Passenger services from Thanet Parkway station are expected to begin in May 2023.
The main station construction is due to be completed by May this year but further works along the line are needed before the station can go into service.
Cliffsend level crossing will be converted from its current automatic half barrier crossing (two barriers lowered when a train approaches) to a crossing monitored by CCTV. This will include four barriers, which once in the lowered position will completely close Foads Hill when a train approaches.
To ensure that existing journey times on this line of route are not extended due to there being an extra station for trains to stop at, Network Rail also need to carry out other level crossing safety and ‘line speed improvement work’.
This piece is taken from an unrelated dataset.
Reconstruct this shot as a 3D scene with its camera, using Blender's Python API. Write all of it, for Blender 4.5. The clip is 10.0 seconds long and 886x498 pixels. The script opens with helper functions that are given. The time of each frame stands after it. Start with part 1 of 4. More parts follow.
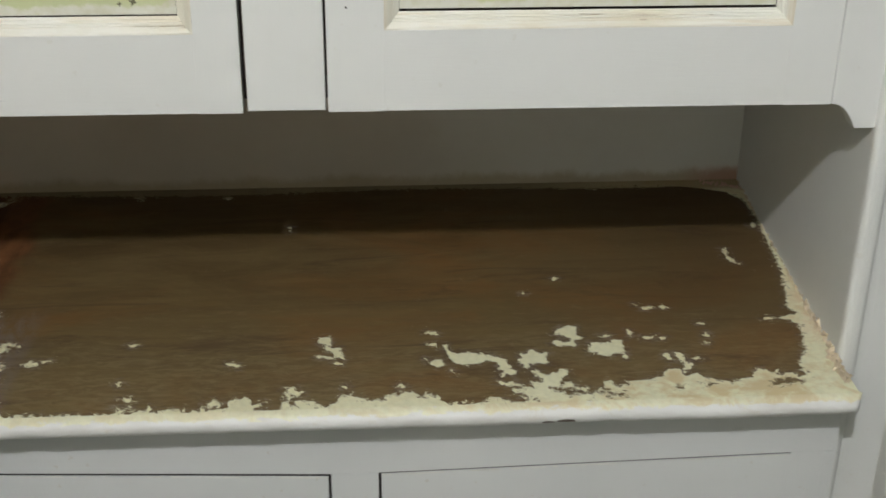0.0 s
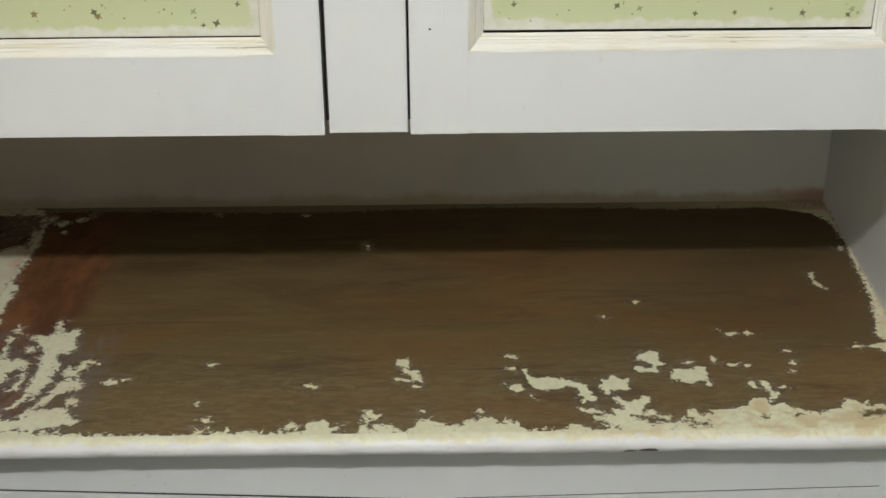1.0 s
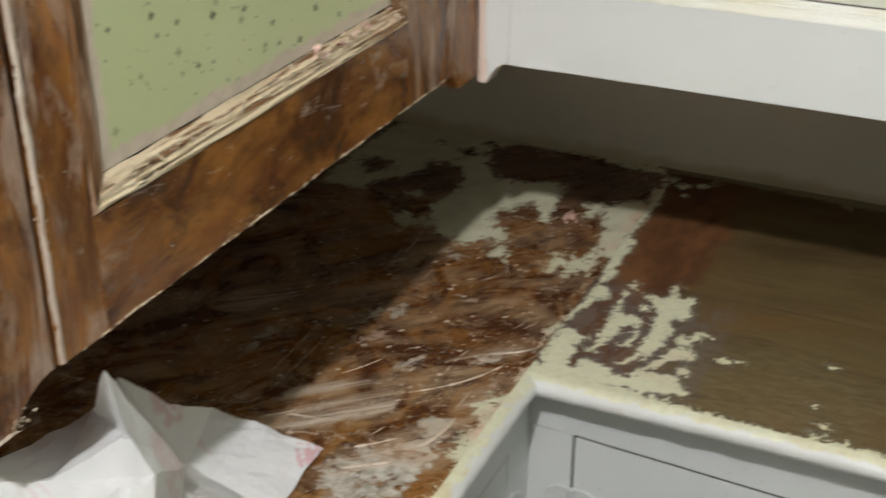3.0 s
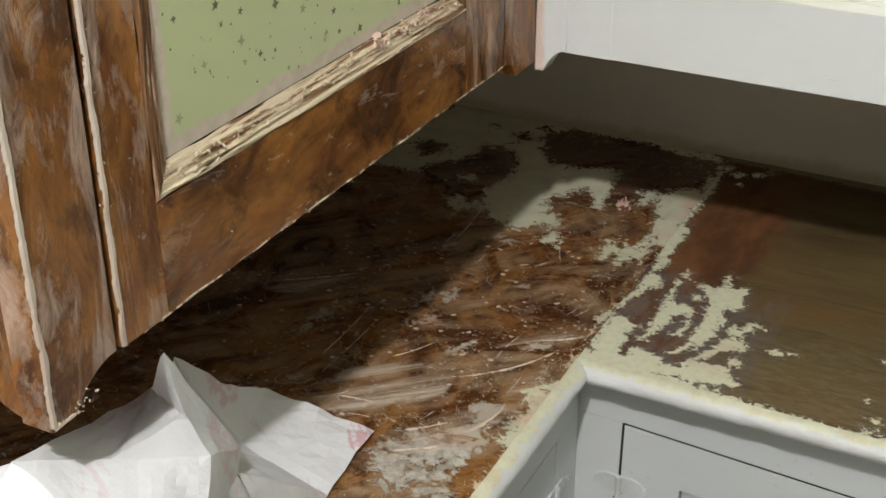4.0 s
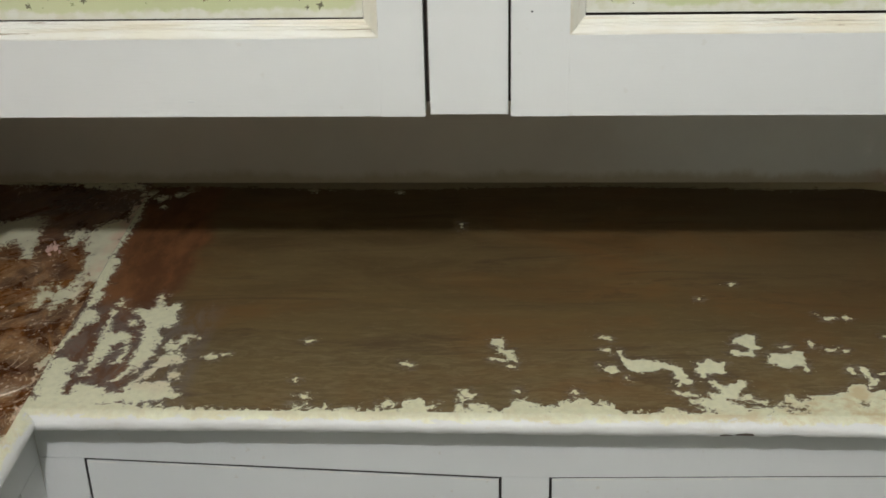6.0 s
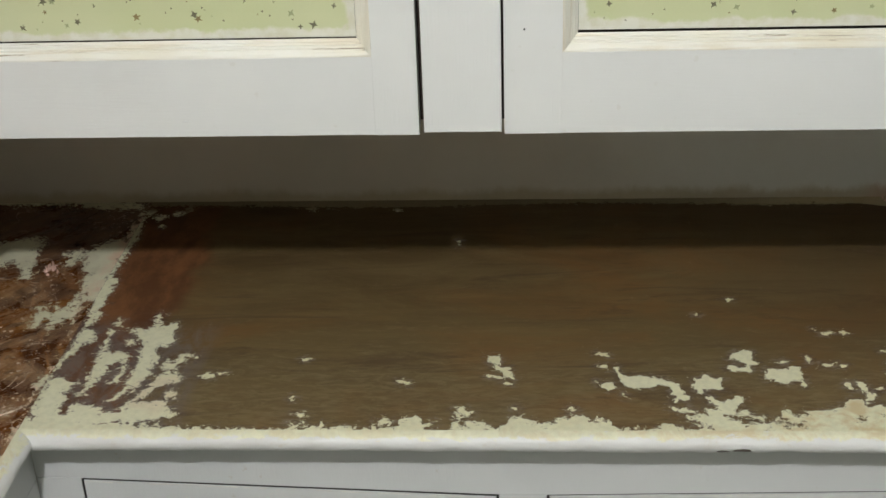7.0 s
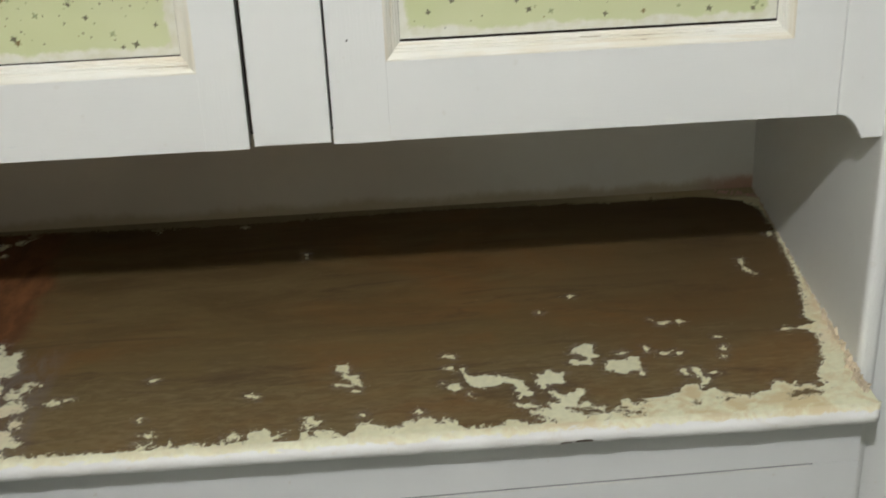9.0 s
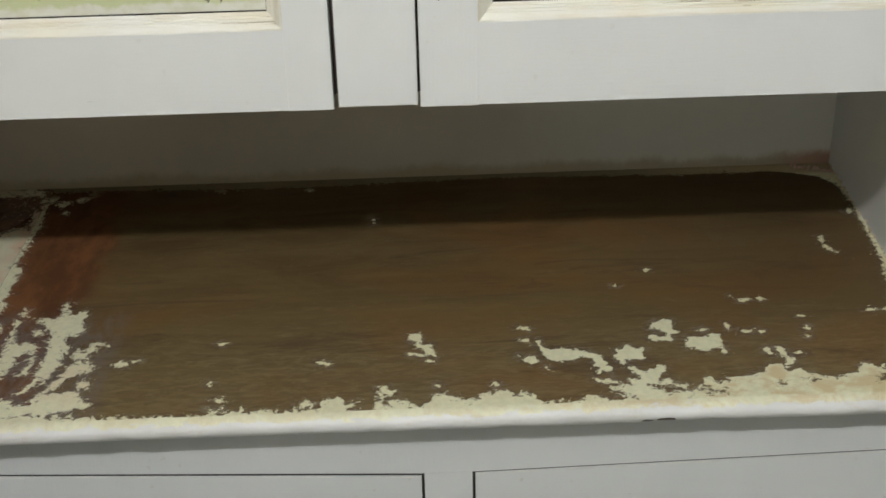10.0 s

There is a need to increase the speed of trains on certain sections of the line to make up for lost time. This requires changes to the track and signalling as well as additional safety measures to be implemented. Without this work, trains stopping at the new station would add up to 150 seconds to journey times for existing rail users.
In addition to the upgrade at Cliffsend, there will be safer level crossings at: Dibleys, Ships Meadow, Grove Ferry, and Sevenscore.
The piling of the foundations for the platforms, lifts and staircases were completed in early August. Scaffolding was erected over the embankment to allow the completion of the steel structure, which was then followed by the installation of platform copers (the concrete sections of platform). The lift and staircases have also begun to be clad.
The car park has the drainage installed, base layers constructed and kerbing put into place. In the station forecourt, the new substation building and the cleaner’s facilities have both been built.
Acoustic barriers will be installed at the rear of the platforms.
Thanet Parkway is part of a programme of wider improvements to the railway line between Ashford International/ Canterbury West and Ramsgate stations.
The station will be served by both mainline and high-speed trains and will include two platforms that will be able to accommodate 12-car trains.
There will be ticket machines, waiting shelters, parking for 293 vehicles, bus stops, pick-up and drop-off zones, electric charging points, hearing loops, cycle storage, CCTV, seating, landscaping works and passenger help points to provide remote assistance for those who need it.
A new road will provide access to the station from the A299 Hengist Way with a new pedestrian and cycleway providing access to and from Cliffsend village.
Work is being undertaken by Bam Engineering. The construction of the junction from the A299 Hengist Way has been carried out by contractor Eurovia. This will be a new left in – left out traffic signal controlled junction.
Archaeological excavation at the site was undertaken by the Canterbury Archaeological Trust and is being managed by the WSP Cultural Heritage and Archaeology team.
The project is funded by:
South East Local Enterprise Partnership (SELEP) (Local Growth Fund) (£14 million)
Getting Building Fund (HM Government) (£12 million)
New Stations Fund (£3.4 million)
Thanet District Council (£2 million)
East Kent Spatial Development Company (£700k)
Kent County Council (£5.8m).
The £34million Thanet Parkway Station has spiralled in cost from an initial £11.2 million.
The costs comprise of:
£19.99m for the station and car park (at 80% probability and inclusive of 11% contingency);
£10.20m for the level crossing upgrades (at 10% probability and inclusive of 57% contingency – this level of contingency is standard industry practice with work at GRIP1 stage);
£4.14m for other costs including the highway junction works, archaeological mitigation works, land purchase, planning costs, legal costs and fees.
Kent County Council says the station at the 9.27 hectare greenfield site will provide more jobs for Cliffsend residents, reduce journey times from east Kent to London and improve the “attractiveness” of Thanet and Dover as places for investment.
The long-standing dispute over building a new station in Thanet has rumbled on since 2010.
Kent County Council first put forward a planning application in May 2018 but withdrew it 18 months later due to concerns over footbridge access. The plans were altered and an existing Victorian underpass beneath the railway is being used to link the station’s two platforms.
There were widespread objections from Thanet county councillors and residents in the area, who together claim that the two-platform station is not needed and it is a “waste of public money”.
Cllr Barry Lewis branded it as a new burden for Thanet commuters to ‘suffer’ adding time to travel from the isle’s other seven stations and Ramsgate Councillor Karen Constantine expressed concerns about the need for many Ramsgate residents to drive to Parkway and the need to pay parking fees. She says there are also safety concerns due to it being an unstaffed station.
Cllr Rosalind Binks (Con), who represents Broadstairs at county level, said she has been “hot and cold” over her views on Parkway since the idea was first mooted under the administration of former KCC leader Paul Carter (Con) in 2010.